> [Recorded information]:

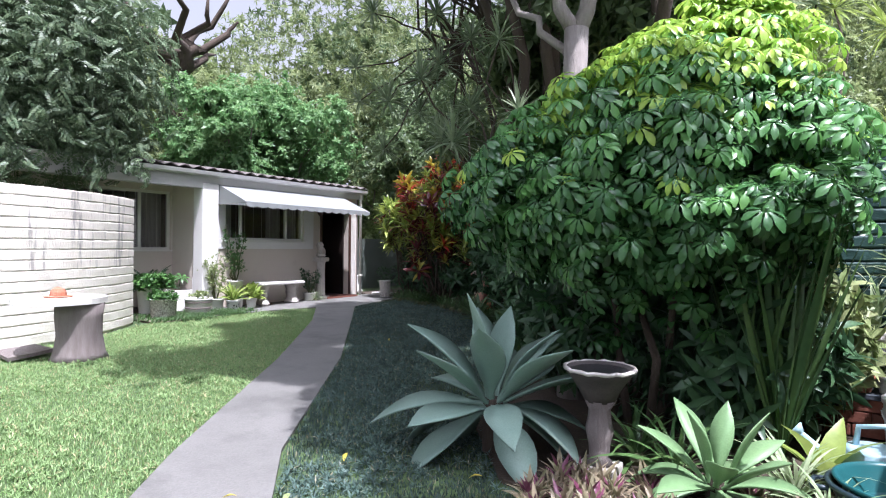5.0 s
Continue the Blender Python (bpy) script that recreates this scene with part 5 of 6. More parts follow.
part("case", box(0, -0.5, 0, 0.3, 0.5, 1.4, bevel=0.01), SOCLE, cab)
part("glass", box(-0.01, -0.42, 1.0, -0.002, 0.42, 1.3), BLACK, cab)
whole("strip_light", box(4.96, 2.7, 2.63, 5.04, 3.95, 2.68, bevel=0.005), light_material("fluorescent_glow", (1.0, 0.96, 0.86), 1.2), "lit fluorescent strip light on the ceiling", "lamp")

ob = thing("tall_pot_plant", (1.02, -0.12, 0), "tall pot plant with long pointed green leaves", "potted plant")
part("pot", pot_mesh(0.1, 0.13, 0.24), TERRACOTTA, ob, smooth=True)
part("stem", tube([(0, 0, 0.2), (0.01, 0.02, 1.05)], 0.012, 6), STEM, ob, smooth=True)
tuft(ob, "leaves", spray(14, blade(0.4, 0.04, 5, 0.25, 0.3, 0.4, 0.1, 0.03), (25, 85)), 2, random.Random(5), (0.0, 0.02, 1.05), (0.01, 0.04), STRAP, (0.8, 1.0))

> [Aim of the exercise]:
Your copy of the data should match it exactly, except that pictures are left out.

> [Exercise solution]:
5.0 s
Continue the Blender Python (bpy) script that recreates this scene with part 5 of 6. More parts follow.
part("case", box(0, -0.5, 0, 0.3, 0.5, 1.4, bevel=0.01), SOCLE, cab)
part("glass", box(-0.01, -0.42, 1.0, -0.002, 0.42, 1.3), BLACK, cab)
whole("strip_light", box(4.96, 2.7, 2.63, 5.04, 3.95, 2.68, bevel=0.005), light_material("fluorescent_glow", (1.0, 0.96, 0.86), 1.2), "lit fluorescent strip light on the ceiling", "lamp")

ob = thing("tall_pot_plant", (1.02, -0.12, 0), "tall pot plant with long pointed green leaves", "potted plant")
part("pot", pot_mesh(0.1, 0.13, 0.24), TERRACOTTA, ob, smooth=True)
part("stem", tube([(0, 0, 0.2), (0.01, 0.02, 1.05)], 0.012, 6), STEM, ob, smooth=True)
tuft(ob, "leaves", spray(14, blade(0.4, 0.04, 5, 0.25, 0.3, 0.4, 0.1, 0.03), (25, 85)), 2, random.Random(5), (0.0, 0.02, 1.05), (0.01, 0.04), STRAP, (0.8, 1.0))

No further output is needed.